Even though professional translators are language experts and are often highly specialized, that does not automatically mean that they know exactly what to do 100% of the time. Language can be subjective and sometimes there may be multiple correct answers. As the translation buyer, your instructions will likely be able to provide a wealth of information and knowledge to facilitate the translation process. While a translator will always do his or her utmost to ask the questions that are necessary to deliver a perfect project, below you will find some tips on information that you can provide to ensure that what you get back meets your expectations.
Who is your target audience?
Is your text for information purposes only? Is it for your employees, customers, or prospects? Will it be read by specialists or the general public? Will it be published in a trade journal or on your company’s blog? Knowing who will read the text and what its intended use is are important for answering a host of questions, many of which relate to register, or stylistic variations according to formality, context, and audience. Tell your translator who your audience is to ensure that an informal letter from the CEO doesn’t read like the Treatise on Differential Equations.
Is there language in your text that would be difficult for an outsider to understand? At a translation company I used to work for, the sentence, “Once you get the JS from the AE, prepare the TXML for TEP and use Project V to find vendors for trans and proof before scheduling the QM,” would have been commonplace and understood by all. It is not realistic to assume that a translator will be able to understand all of your company-specific terms, so provide explanations and guidance whenever possible. Good translators will ask for clarification when necessary, so make yourself available to answer those questions in a timely manner.
Company-specific language often relates to acronyms, but many people don’t realize that most acronyms change when they are translated. Even ubiquitous acronyms like “UN” and “USA” are different in other languages. But unlike these pervasive acronyms, most do not have standard equivalents in other languages. How do you want them handled? Translators should not make up new acronyms that your target audience will not understand. If you’re unsure of what to do, ask the translator for suggestions. Depending on the target audience and type of text, he or she will be able to offer some guidance.
Some texts, most often technical or financial (but not always), may require conversions for measurements and currencies. Do you mention how far your manufacturing facility is from your headquarters in kilometers or miles? Do you use Fahrenheit or Celsius? Should yen be converted to pesos? Translators need to know if you want measurements converted completely, conversions provided for reference, or no conversion at all. Another important consideration is how you want conversions rounded. How many places after the decimal should the translator go? Again, an experienced translator can provide guidance and recommendations, but the final decision should be made by the client.
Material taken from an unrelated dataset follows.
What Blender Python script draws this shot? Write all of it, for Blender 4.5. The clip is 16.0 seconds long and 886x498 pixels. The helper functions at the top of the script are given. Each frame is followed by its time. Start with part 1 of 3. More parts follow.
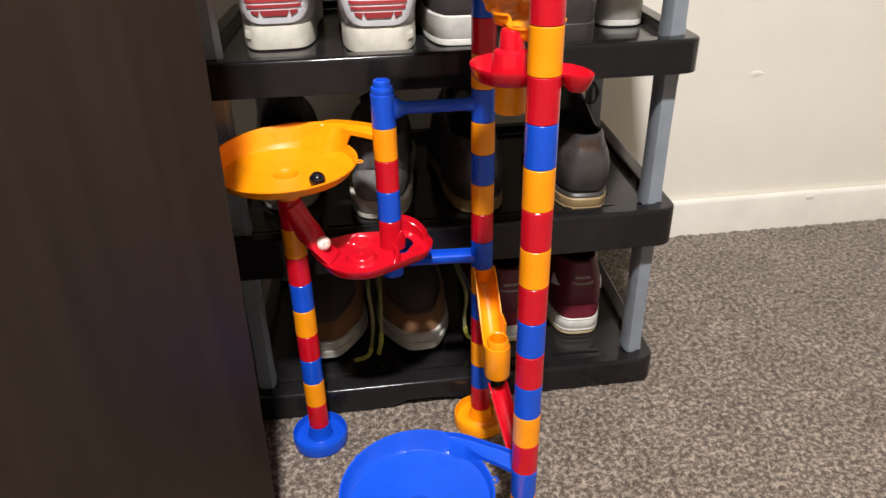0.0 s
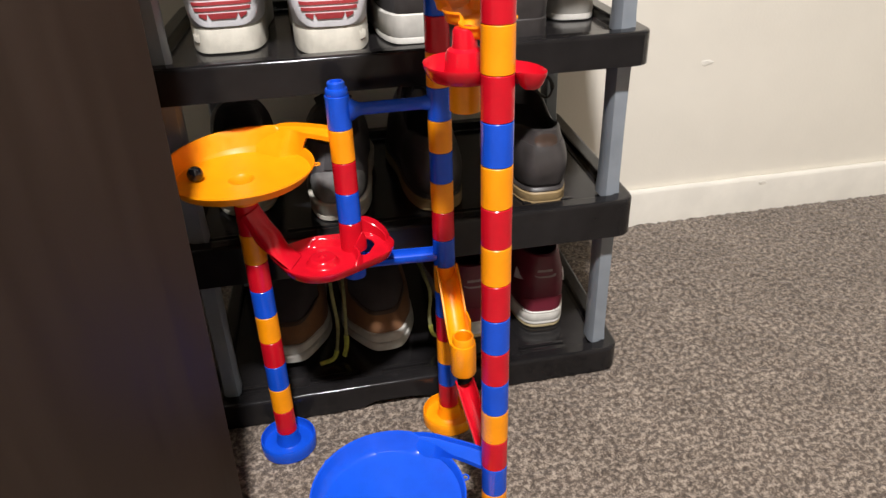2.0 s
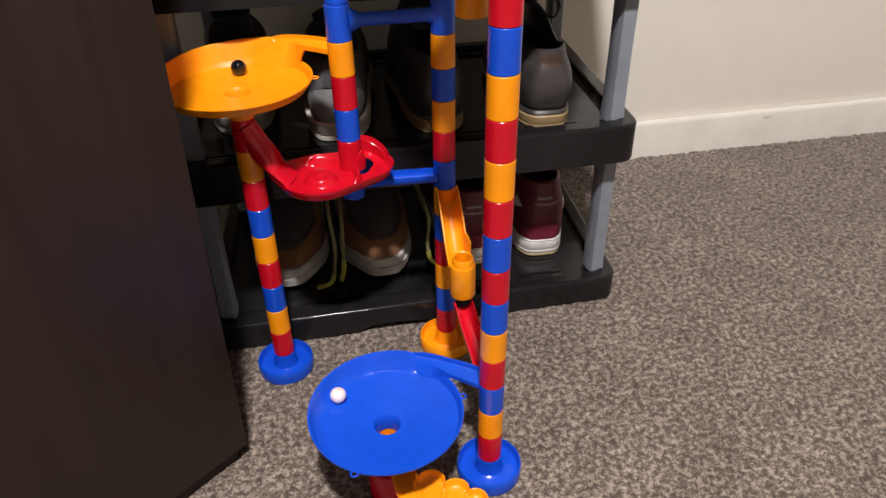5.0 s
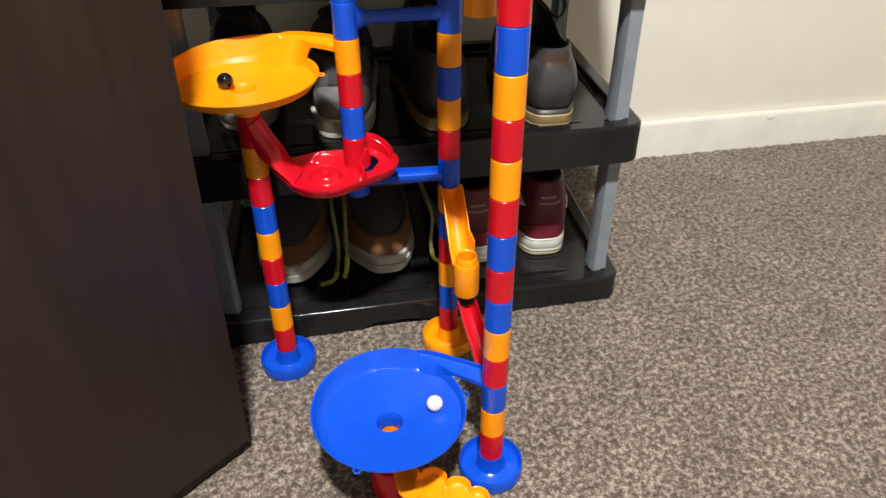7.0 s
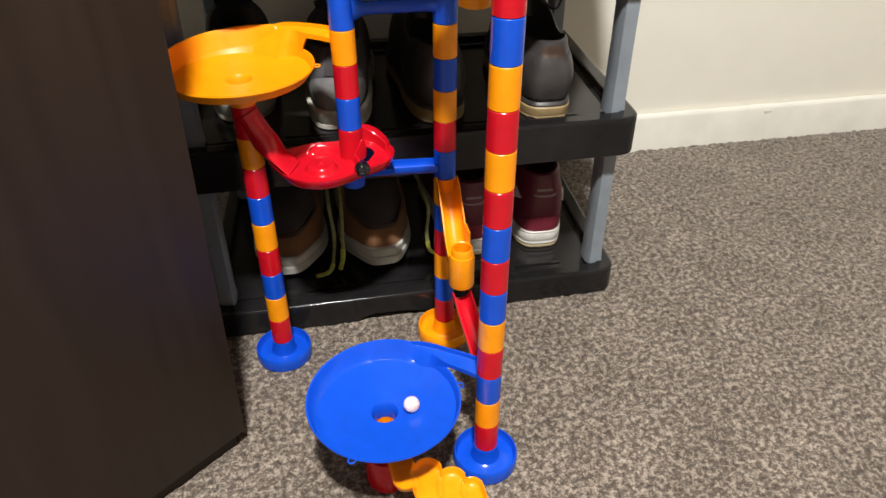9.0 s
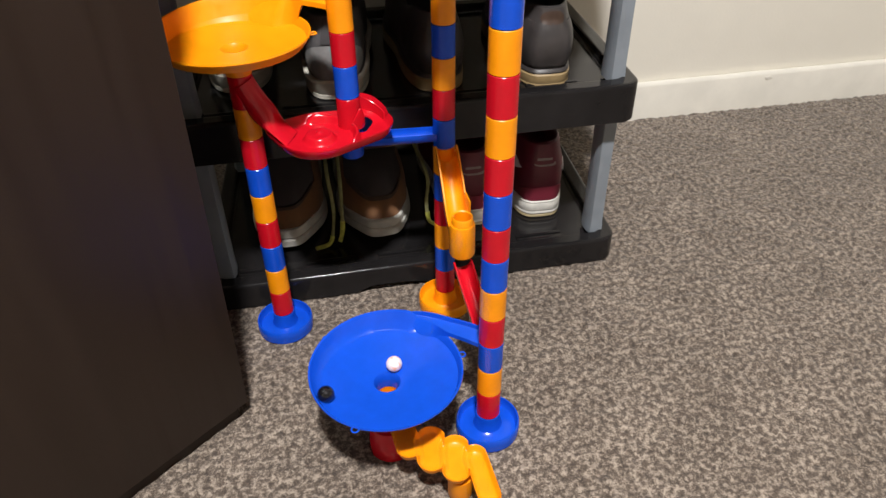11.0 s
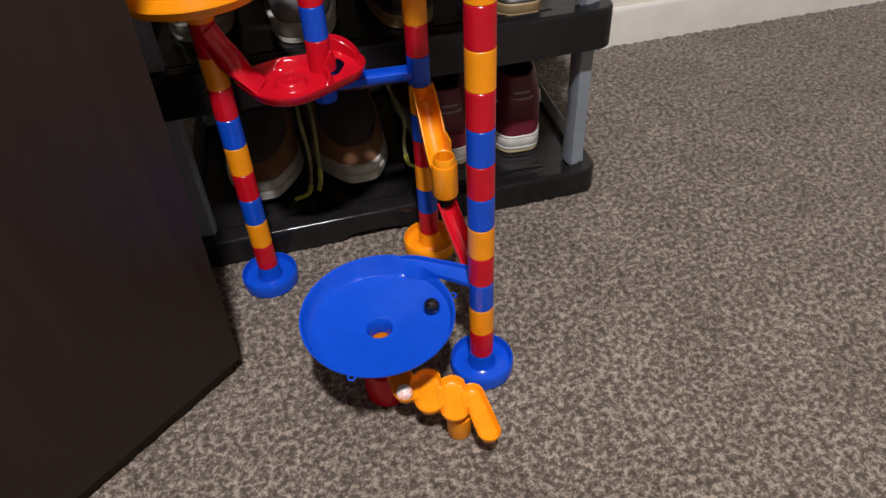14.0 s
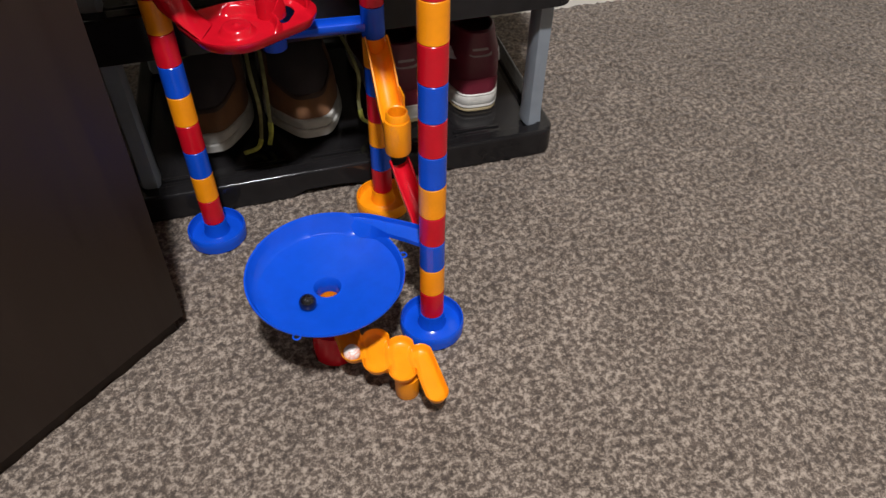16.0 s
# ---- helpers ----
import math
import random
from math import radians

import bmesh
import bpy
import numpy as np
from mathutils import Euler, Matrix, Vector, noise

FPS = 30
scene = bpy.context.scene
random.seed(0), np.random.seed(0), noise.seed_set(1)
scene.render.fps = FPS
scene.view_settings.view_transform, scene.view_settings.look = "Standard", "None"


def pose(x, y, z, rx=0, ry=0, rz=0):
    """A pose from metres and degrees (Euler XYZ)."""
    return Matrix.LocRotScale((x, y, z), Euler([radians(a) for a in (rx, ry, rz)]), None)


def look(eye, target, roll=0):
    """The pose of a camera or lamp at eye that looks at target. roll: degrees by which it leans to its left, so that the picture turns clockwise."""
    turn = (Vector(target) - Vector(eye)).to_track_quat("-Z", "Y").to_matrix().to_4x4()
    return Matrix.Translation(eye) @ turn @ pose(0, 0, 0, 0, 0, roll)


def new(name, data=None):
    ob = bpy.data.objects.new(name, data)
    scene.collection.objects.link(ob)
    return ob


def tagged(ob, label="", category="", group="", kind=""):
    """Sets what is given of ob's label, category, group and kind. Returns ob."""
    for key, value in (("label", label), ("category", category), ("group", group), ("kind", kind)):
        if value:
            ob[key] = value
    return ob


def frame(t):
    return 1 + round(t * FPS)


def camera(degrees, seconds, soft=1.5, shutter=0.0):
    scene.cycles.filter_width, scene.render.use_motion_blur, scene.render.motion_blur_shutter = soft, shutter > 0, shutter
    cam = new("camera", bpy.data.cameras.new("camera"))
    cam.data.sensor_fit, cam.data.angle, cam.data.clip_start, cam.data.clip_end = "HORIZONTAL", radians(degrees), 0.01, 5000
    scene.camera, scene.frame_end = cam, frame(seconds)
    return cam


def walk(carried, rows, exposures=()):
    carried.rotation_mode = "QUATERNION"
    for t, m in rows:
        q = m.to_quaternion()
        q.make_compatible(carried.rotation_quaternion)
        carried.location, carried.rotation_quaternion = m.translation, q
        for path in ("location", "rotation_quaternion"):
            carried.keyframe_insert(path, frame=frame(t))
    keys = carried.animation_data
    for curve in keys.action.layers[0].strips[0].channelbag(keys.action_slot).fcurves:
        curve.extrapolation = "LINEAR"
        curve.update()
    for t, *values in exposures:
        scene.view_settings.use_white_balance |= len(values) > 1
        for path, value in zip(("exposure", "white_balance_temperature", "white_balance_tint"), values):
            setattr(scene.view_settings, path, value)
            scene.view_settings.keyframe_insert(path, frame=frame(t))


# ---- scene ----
cam = camera(63.6, 16.0, soft=1.5)
PATH = [
    (0, (-0.138, -0.491, 0.657), (0.083, 1.243, -0.315), -1.2),
    (0.5, (-0.135, -0.494, 0.659), (0.117, 1.236, -0.312), -1.8),
    (1, (-0.131, -0.493, 0.653), (0.148, 1.225, -0.333), -2.1),
    (1.5, (-0.128, -0.491, 0.657), (0.155, 1.219, -0.34), -2.2),
    (2, (-0.135, -0.488, 0.66), (0.184, 1.222, -0.326), -1.9),
    (2.5, (-0.112, -0.499, 0.657), (0.314, 1.191, -0.326), -1.4),
    (3, (-0.108, -0.503, 0.658), (0.413, 1.166, -0.312), -0.9),
    (3.5, (-0.121, -0.497, 0.645), (0.291, 1.186, -0.354), -2.0),
    (4, (-0.136, -0.49, 0.636), (0.258, 1.115, -0.492), -0.5),
    (4.5, (-0.14, -0.488, 0.635), (0.18, 1.134, -0.491), -1.1),
    (7, (-0.145, -0.488, 0.636), (0.166, 1.132, -0.494), -0.2),
    (7.5, (-0.146, -0.49, 0.637), (0.163, 1.129, -0.497), -0.2),
    (8, (-0.143, -0.491, 0.636), (0.168, 1.125, -0.502), -0.1),
    (10.5, (-0.144, -0.489, 0.635), (0.18, 1.1, -0.535), 0.1),
    (11, (-0.145, -0.49, 0.629), (0.166, 1.077, -0.575), -0.5),
    (11.5, (-0.181, -0.474, 0.615), (0.089, 1.023, -0.684), -1.8),
    (12, (-0.183, -0.471, 0.611), (0.043, 0.991, -0.735), -3.9),
    (12.5, (-0.168, -0.474, 0.611), (0.06, 0.98, -0.744), -5.2),
    (13, (-0.159, -0.475, 0.611), (0.083, 0.984, -0.735), -5.7),
    (13.5, (-0.158, -0.477, 0.613), (0.116, 0.983, -0.726), -5.0),
    (14, (-0.151, -0.481, 0.621), (0.194, 0.974, -0.707), -3.0),
    (14.5, (-0.148, -0.479, 0.623), (0.24, 0.969, -0.701), -1.6),
    (15, (-0.143, -0.476, 0.618), (0.277, 0.952, -0.717), -0.2),
    (15.5, (-0.15, -0.474, 0.616), (0.282, 0.919, -0.752), 0.7),
    (16, (-0.14, -0.475, 0.611), (0.29, 0.877, -0.799), 1.1),
]
walk(cam, [(t, look(eye, target, roll)) for t, eye, target, roll in PATH],
     exposures=[(0, 0.47, 6500, 13), (2, 0.46, 6500, 13), (3, 0.31, 6500, 14), (3.7, 0.24, 6530, 18), (4.2, 0.03, 6530, 22), (4.8, 0.12, 6490, 19), (6.8, 0.53, 6480, 8), (8.2, 0.51, 6480, 8), (10.3, 0.46, 6480, 9), (10.6, 0.44, 6480, 10), (11, 0.36, 6430, 11), (11.5, -0.17, 6330, 16), (12, -0.40, 6290, 19), (13.5, -0.28, 6290, 17), (14, -0.15, 6280, 15), (15, 0.03, 6250, 12), (16, 0.0, 6250, 13)])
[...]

Many companies publish an internal, monolingual style guide or graphic charter to ensure their writing is consistent with their image and brand. It may seem trivial, but providing this kind of reference material to a translator can be immensely helpful for ensuring that the translation fits your company’s specifications. Does your company avoid contractions in its English press releases? Do you want to use informal forms of address in languages that make the distinction (like using tú in Spanish rather than usted)? Do you have an aversion to the word moist? These are all style elements that are worth communicating to your translator.
If these questions are not answered before the project starts, good translators will make sure to clear them up (and many others) before they begin. However, by taking the time to spell this information out before they even ask, you will demonstrate your knowledge of the process and your eagerness to help in what is often a highly collaborative process.